Question

(II) The electric field midway between two equal but opposite point charges is\({\bf{386 N/C}}\)and the distance between the charges is 16.0 cm. What is the magnitude of the charge on each?

Short answer

The magnitude of each charge is \(1.37 \times {10^{ - 10}}{\rm{ C}}\).

Step-by-step solution

Understanding the electric field in the midway between two opposite charges

The two charges are placed at some distance.The magnitude of the electric field at a certain distance due to a point charge depends on the magnitude of the charge and distance from the center of the charge. The net electric field midway is the sum of the magnitudes of both electric fields.

Identification of given data

The given data can be listed below as:

• The distance between the two charges is\(d = 16{\rm{ cm}}\left( {\frac{{1{\rm{ m}}}}{{100{\rm{ cm}}}}} \right) = 0.16{\rm{ m}}\).
• The electric field midway between the two charges is\(E = {\rm{386 N/C}}\).
• The Coulomb’s law constant value is \(k = 9 \times {10^9}{\rm{ N}} \cdot {{\rm{m}}^2}{\rm{/}}{{\rm{C}}^2}\).

Representation of the charges with the electric fields

Here, the distance of the positive and negative charges from the midway is half the total distance (d/2). The charge \( + Q\) is positive and \( - Q\) is negative. \({\overrightarrow {\bf{E}} _{{\rm{ + Q}}}}\) and \({\overrightarrow {\bf{E}} _{ - {\rm{Q}}}}\) are the electric field vectors of charges \( + Q\) and\( - Q\).

Determination of the magnitude of each charge

The magnitude of an electric field of charge\( + Q\)can be expressed as:

\({E_{{\rm{ + Q}}}} = k\frac{{\left| { + Q} \right|}}{{{{\left( {\frac{d}{2}} \right)}^2}}}\) … (i)

The magnitude of an electric field of charge\( - Q\)can be expressed as:

\({E_{ - Q}} = k\frac{{\left| { - Q} \right|}}{{{{\left( {\frac{d}{2}} \right)}^2}}}\) … (ii)

Add equations (i) and (ii).
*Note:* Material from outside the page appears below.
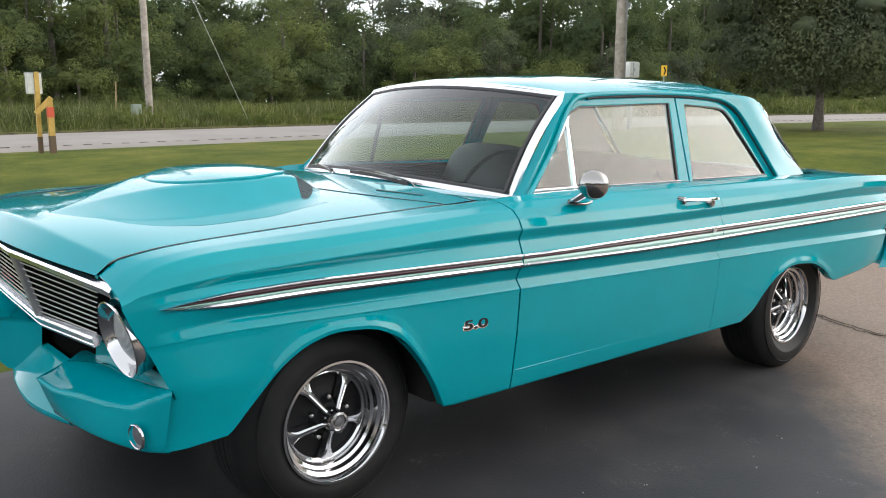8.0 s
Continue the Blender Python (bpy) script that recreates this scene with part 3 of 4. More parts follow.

The electric field at the midpoint of both charges can be expressed as:

\(\begin{aligned}{c}E = \left| {{E_{{\rm{ + Q}}}}} \right| + \left| {{E_{ - Q}}} \right|\\ = k\frac{{\left| { + Q} \right|}}{{{{\left( {\frac{d}{2}} \right)}^2}}} + k\frac{{\left| { - Q} \right|}}{{{{\left( {\frac{d}{2}} \right)}^2}}}\\ = 4k\frac{Q}{{{d^2}}} + 4k\frac{Q}{{{d^2}}}\\ = \frac{{4k}}{{{d^2}}} \times 2Q\end{aligned}\)

Further, solve the above equation.

\(\begin{aligned}{l}E = \frac{{8kQ}}{{{d^2}}}\\Q = \frac{{E{d^2}}}{{8k}}\end{aligned}\)

Substitute the values in the above equation.

\(\begin{aligned}{c}Q = \frac{{{\rm{386 N/C}} \times {{\left( {0.16{\rm{ m}}} \right)}^2}}}{{8 \times 9 \times {{10}^9}{\rm{ N}} \cdot {{\rm{m}}^2}{\rm{/}}{{\rm{C}}^2}}}\\ = \frac{{9.88}}{{7.2 \times {{10}^{10}}{\rm{ }}}}{\rm{ C}}\\ = 1.37 \times {10^{ - 10}}{\rm{ C}}\end{aligned}\)

Thus, the magnitude of each charge is \(1.37 \times {10^{ - 10}}{\rm{ C}}\)